A new study determined that flowering plants survived the infamous mass extinction event that killed dinosaurs 66 million years ago at the K-Pg boundary.
Shubhangi Dua
Angiosperms such as the ancestors of orchids survived K-Pg extinction event
Angiosperms such as the ancestors of orchids survived K-Pg extinction event

Fernando Poluakan / iStock 

While the planet has endured several mass extinction events throughout history, various species have experienced extinction and severe losses, and some have evolved. 

However, recently, a new study determined that flowering plants survived the infamous mass extinction event that killed dinosaurs 66 million years ago at the K-Pg boundary.

Upon analyzing evolutionary relations (phylogeny) among angiosperms (flowering plants), researchers understood that angiosperms managed not just to survive but thrive through an extinction-level event. 

Dominating flower plants to date

This finding contradicts the previous hypothesis, suggesting a significant decline in the flowering plants' diversity during the Cretaceous-Paleogene (K-Pg) extinction occurrence.

Researchers from the University of Bath and Universidad Nacional Autónoma de México (Mexico) conducted the study aiming to track the angiosperms and found that the extinction event helped these flowers become dominant plants today.

The K-Pg event resulted in the elimination of at least 75 percent of all Earth’s species, including the dinosaurs. However, the effect of this event on flowering plants has remained unclear, according to a statement by the scientists.

The statement said that Dr. Jamie Thompson of the Milner Centre for Evolution and Dr. Santiago Ramírez-Barahona of Universidad Nacional Autónoma de México examined evolutionary trees constructed from mutations in the DNA sequences of up to 73,000 living species of flowering plants.

'Birth-death' models to estimate extinction rates

The scientists deployed complex statistical methods, including “birth-death” models, which evaluate the extinction rates across geological eras.

Past research investigating fossil records implied that many species disappeared, but some survived long enough to blossom. These species maintained their presence and eventually diversified to dominate flowering plants today. The study revealed that 400,000 of the plant species are currently still thriving, and 300,000 of those are flowering plants.

Additionally, scientists employed the molecular clock method and checked DNA and protein sequences. They found that known plant species, such as the ancestors of orchids, magnolia, and mint, existed before the K-Pg event.  

Dr. Jamie Thompson stated: “After most of Earth’s species became extinct at K-Pg, angiosperms took the advantage, similar to the way in which mammals took over after the dinosaurs, and now pretty much all life on Earth depends on flowering plants ecologically.”

The study's results showed macroevolutionary resilience in angiosperms as a group helped them prevail over the K-Pg mass extinction occurrence due to the survival of higher lineage..

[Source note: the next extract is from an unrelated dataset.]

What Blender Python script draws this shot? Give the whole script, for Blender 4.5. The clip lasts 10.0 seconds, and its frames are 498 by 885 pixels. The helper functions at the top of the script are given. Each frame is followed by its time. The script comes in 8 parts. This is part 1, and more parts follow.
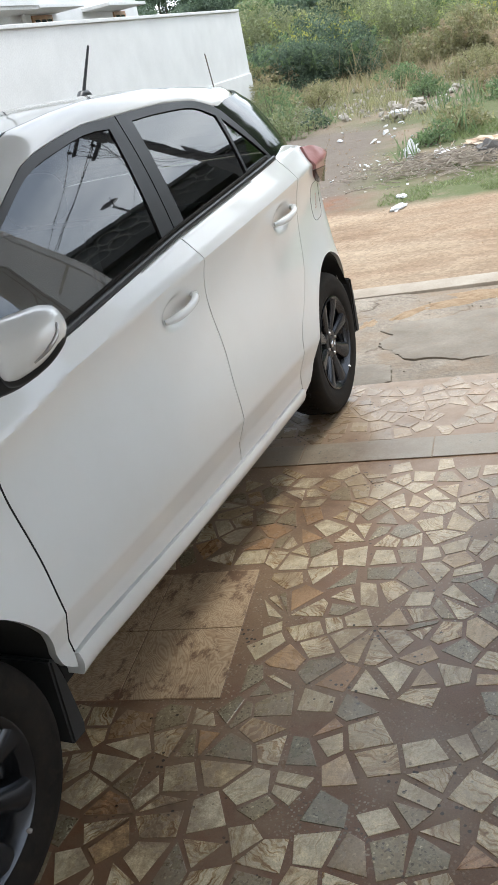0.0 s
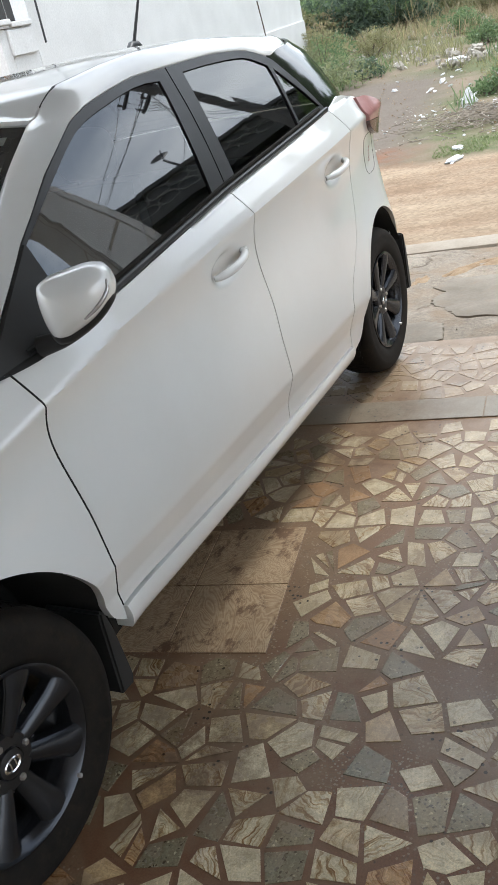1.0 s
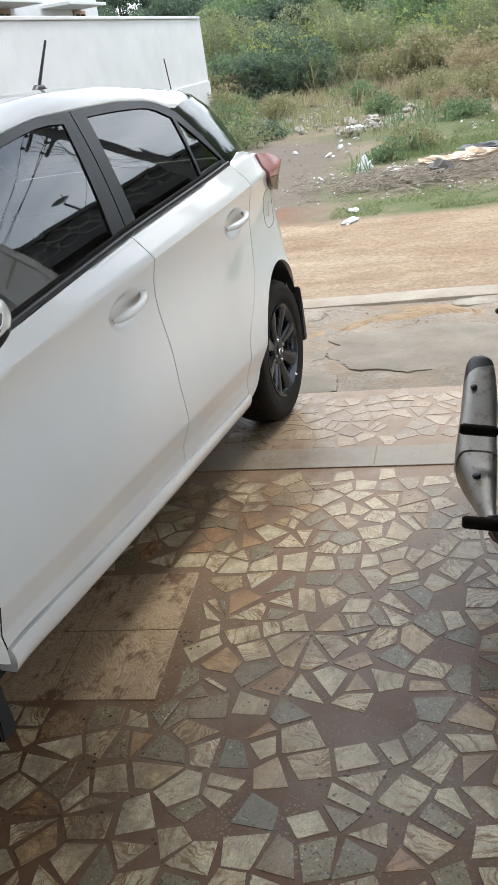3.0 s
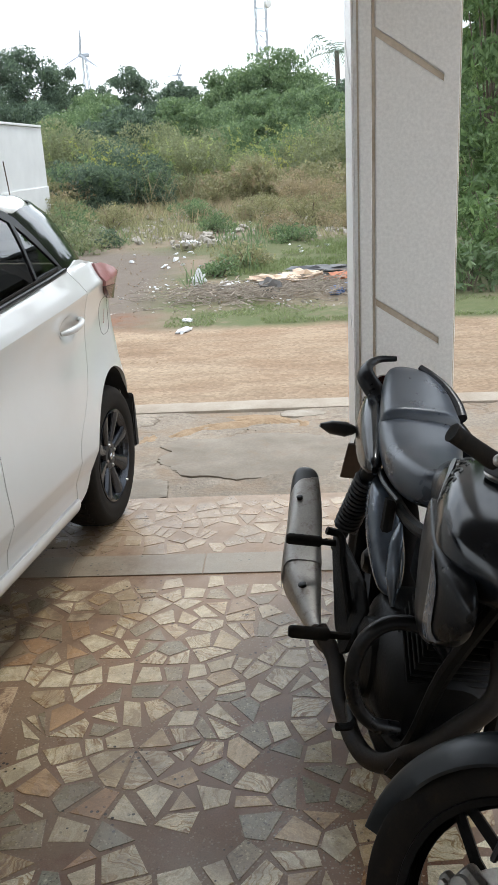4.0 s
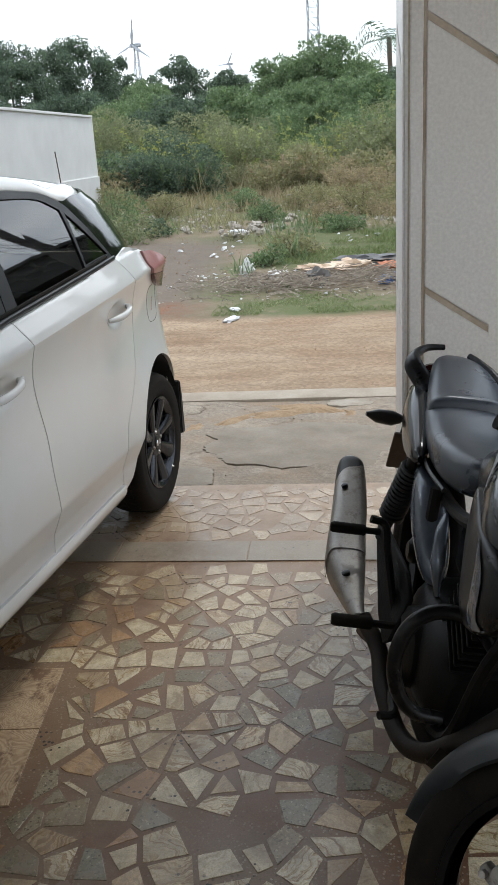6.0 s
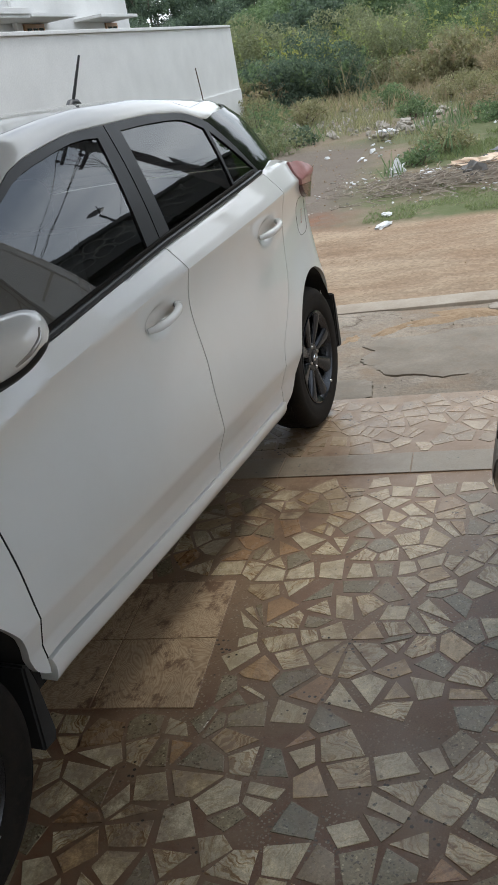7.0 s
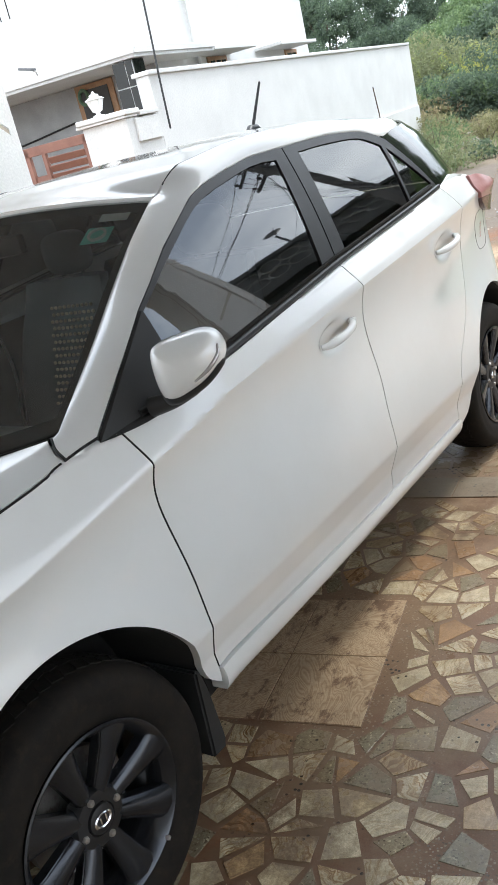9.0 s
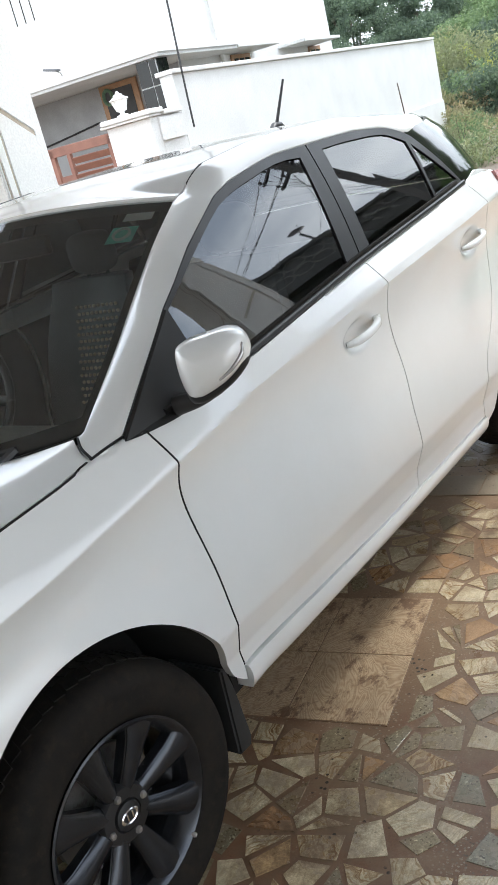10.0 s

Dr. Ramírez-Barahona highlighted the flowering plants' remarkable ability to adapt, stating: “They use a variety of seed-dispersal and pollination mechanisms, some have duplicated their entire genomes and others have evolved new ways to photosynthesize.”

“This ‘flower power’ is what makes them nature’s true survivors,” Ramírez added.

The study was published in Biology Letters earlier today (September 13).

Abstract:

The Cretaceous–Palaeogene mass extinction event (K-Pg) witnessed upwards of 75% of animal species going extinct, most notably among these are the non-avian dinosaurs. A major question in macroevolution is whether this extinction event influenced the rise of flowering plants (angiosperms). The fossil record suggests that the K-Pg event had a strong regional impact on angiosperms with up to 75% species extinctions, but only had a minor impact on the extinction rates of major lineages (families and orders). Phylogenetic evidence for angiosperm extinction dynamics through time remains unexplored. By analysing two angiosperm mega-phylogenies containing approximately 32 000–73 000 extant species, here we show relatively constant extinction rates throughout geological time and no evidence for a mass extinction at the K-Pg boundary. Despite high species-level extinction observed in the fossil record, our results support the macroevolutionary resilience of angiosperms to the K-Pg mass extinction event via survival of higher lineages.